■ **Exercise**
Can you transcribe the data exactly? Leave the pictures out.

■ **Source data**
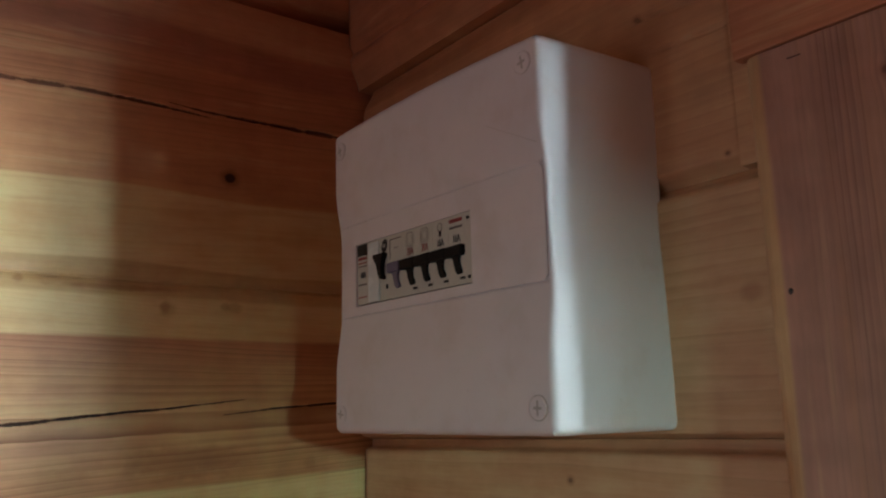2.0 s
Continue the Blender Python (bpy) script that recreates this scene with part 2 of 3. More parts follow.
M_LOW = wood("pine_log_low", 1, 2, [(1.615, PINK), (1.690, PALE), (1.7045, PALE), (1.7070, (0.585, 0.290, 0.130)), (1.735, (0.635, 0.350, 0.160)), (1.762, (0.72, 0.450, 0.225)), (1.79, (0.63, 0.355, 0.165)), (1.8225, (0.525, 0.230, 0.107)), (1.8255, PALE), (1.8550, PALE), (1.858, BROWN), (1.870, BROWN)],
             [(-0.3722, 1.7722, 0.0043, 0.9, 1.0), (-0.500, 1.848, 0.0175, -0.38, 0.92), (-0.1663, 1.8475, 0.0030, 0.3, 0.0), (-0.118, 1.852, 0.0020, 0.3, 0.0)],
             [(1.615, 0.5), (1.70, 0.15), (1.7075, 0.80), (1.73, 1.0), (1.80, 1.0), (1.82, 0.8), (1.827, 0.10), (1.855, 0.10), (1.870, 0.15)], 0.0088, 2.3, foot=(1.76, 1.71, 0.032), heart=(1.757, 0.02, 0.016, 1.0, -0.510, 0.046, 3.2),
             # the wide mark at -0.150, 1.729 paints a shaded patch
             marks=((-0.430, 1.8355, 0.006, 0.0075, 0.40), (-0.455, 1.838, 0.004, 0.006, 0.28), (-0.275, 1.8655, 0.004, 0.0045, 0.45), (-0.205, 1.8628, 0.050, 0.0026, 0.5), (-0.168, 1.8490, 0.0045, 0.007, 0.45), (-0.112, 1.8520, 0.009, 0.005, 0.40), (-0.408, 1.7675, 0.024, 0.0022, 0.5), (-0.390, 1.7700, 0.010, 0.0028, 0.6), (-0.345, 1.7735, 0.012, 0.0030, 0.6), (-0.305, 1.7685, 0.022, 0.0022, 0.5), (-0.150, 1.729, 0.055, 0.014, 0.42), (-0.245, 1.722, 0.03, 0.008, 0.25), (-0.040, 1.722, 0.008, 0.007, 0.3)))
M_TOP = wood("pine_log_top", 1, 2, [(2.12, ROSE), (2.19, PINK), (2.26, ROSE), (2.40, TAN)], [], [(2.12, 0.25), (2.40, 0.4)], 0.009, 5.1)
# lower planks painted paler, upper ones darker, to match the light on them
M_RIGHT = wood("pine_plank_right", 0, 2, [(1.55, (0.68, 0.48, 0.27)), (1.7335, (0.68, 0.48, 0.27)), (1.7355, (0.48, 0.27, 0.14)), (1.7420, (0.52, 0.31, 0.165)), (1.7440, (0.62, 0.42, 0.23)), (1.80, (0.66, 0.46, 0.25)), (1.8895, (0.62, 0.41, 0.22)), (1.8905, (0.60, 0.36, 0.19)), (1.95, (0.56, 0.315, 0.155)), (2.05, (0.51, 0.25, 0.12)), (2.10, (0.47, 0.19, 0.095)), (2.4, (0.50, 0.21, 0.11))],
               [(0.3425, 2.0012, 0.0018, 0.6, 0.4), (0.398, 1.900, 0.0012, 0.3, 0.5), (0.2613, 1.718, 0.0017, 0.5, 0.5), (0.405, 1.822, 0.0030, 0.5, 0.0)],
               [(1.55, 0.25), (1.742, 0.2), (1.89, 0.4), (2.0, 0.3), (2.4, 0.3)], 0.0075, 8.8, 0.5)
# the rounded outer edge is painted lighter, for the bounce light on it
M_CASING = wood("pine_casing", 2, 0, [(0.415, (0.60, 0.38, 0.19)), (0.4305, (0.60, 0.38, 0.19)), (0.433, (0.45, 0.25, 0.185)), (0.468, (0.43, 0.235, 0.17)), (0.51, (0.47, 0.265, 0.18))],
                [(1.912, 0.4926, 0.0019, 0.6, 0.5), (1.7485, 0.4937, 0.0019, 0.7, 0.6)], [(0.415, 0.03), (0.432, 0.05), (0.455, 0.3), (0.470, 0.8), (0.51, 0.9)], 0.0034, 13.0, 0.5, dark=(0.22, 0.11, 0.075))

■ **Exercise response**
2.0 s
Continue the Blender Python (bpy) script that recreates this scene with part 2 of 3. More parts follow.
M_LOW = wood("pine_log_low", 1, 2, [(1.615, PINK), (1.690, PALE), (1.7045, PALE), (1.7070, (0.585, 0.290, 0.130)), (1.735, (0.635, 0.350, 0.160)), (1.762, (0.72, 0.450, 0.225)), (1.79, (0.63, 0.355, 0.165)), (1.8225, (0.525, 0.230, 0.107)), (1.8255, PALE), (1.8550, PALE), (1.858, BROWN), (1.870, BROWN)],
             [(-0.3722, 1.7722, 0.0043, 0.9, 1.0), (-0.500, 1.848, 0.0175, -0.38, 0.92), (-0.1663, 1.8475, 0.0030, 0.3, 0.0), (-0.118, 1.852, 0.0020, 0.3, 0.0)],
             [(1.615, 0.5), (1.70, 0.15), (1.7075, 0.80), (1.73, 1.0), (1.80, 1.0), (1.82, 0.8), (1.827, 0.10), (1.855, 0.10), (1.870, 0.15)], 0.0088, 2.3, foot=(1.76, 1.71, 0.032), heart=(1.757, 0.02, 0.016, 1.0, -0.510, 0.046, 3.2),
             # the wide mark at -0.150, 1.729 paints a shaded patch
             marks=((-0.430, 1.8355, 0.006, 0.0075, 0.40), (-0.455, 1.838, 0.004, 0.006, 0.28), (-0.275, 1.8655, 0.004, 0.0045, 0.45), (-0.205, 1.8628, 0.050, 0.0026, 0.5), (-0.168, 1.8490, 0.0045, 0.007, 0.45), (-0.112, 1.8520, 0.009, 0.005, 0.40), (-0.408, 1.7675, 0.024, 0.0022, 0.5), (-0.390, 1.7700, 0.010, 0.0028, 0.6), (-0.345, 1.7735, 0.012, 0.0030, 0.6), (-0.305, 1.7685, 0.022, 0.0022, 0.5), (-0.150, 1.729, 0.055, 0.014, 0.42), (-0.245, 1.722, 0.03, 0.008, 0.25), (-0.040, 1.722, 0.008, 0.007, 0.3)))
M_TOP = wood("pine_log_top", 1, 2, [(2.12, ROSE), (2.19, PINK), (2.26, ROSE), (2.40, TAN)], [], [(2.12, 0.25), (2.40, 0.4)], 0.009, 5.1)
# lower planks painted paler, upper ones darker, to match the light on them
M_RIGHT = wood("pine_plank_right", 0, 2, [(1.55, (0.68, 0.48, 0.27)), (1.7335, (0.68, 0.48, 0.27)), (1.7355, (0.48, 0.27, 0.14)), (1.7420, (0.52, 0.31, 0.165)), (1.7440, (0.62, 0.42, 0.23)), (1.80, (0.66, 0.46, 0.25)), (1.8895, (0.62, 0.41, 0.22)), (1.8905, (0.60, 0.36, 0.19)), (1.95, (0.56, 0.315, 0.155)), (2.05, (0.51, 0.25, 0.12)), (2.10, (0.47, 0.19, 0.095)), (2.4, (0.50, 0.21, 0.11))],
               [(0.3425, 2.0012, 0.0018, 0.6, 0.4), (0.398, 1.900, 0.0012, 0.3, 0.5), (0.2613, 1.718, 0.0017, 0.5, 0.5), (0.405, 1.822, 0.0030, 0.5, 0.0)],
               [(1.55, 0.25), (1.742, 0.2), (1.89, 0.4), (2.0, 0.3), (2.4, 0.3)], 0.0075, 8.8, 0.5)
# the rounded outer edge is painted lighter, for the bounce light on it
M_CASING = wood("pine_casing", 2, 0, [(0.415, (0.60, 0.38, 0.19)), (0.4305, (0.60, 0.38, 0.19)), (0.433, (0.45, 0.25, 0.185)), (0.468, (0.43, 0.235, 0.17)), (0.51, (0.47, 0.265, 0.18))],
                [(1.912, 0.4926, 0.0019, 0.6, 0.5), (1.7485, 0.4937, 0.0019, 0.7, 0.6)], [(0.415, 0.03), (0.432, 0.05), (0.455, 0.3), (0.470, 0.8), (0.51, 0.9)], 0.0034, 13.0, 0.5, dark=(0.22, 0.11, 0.075))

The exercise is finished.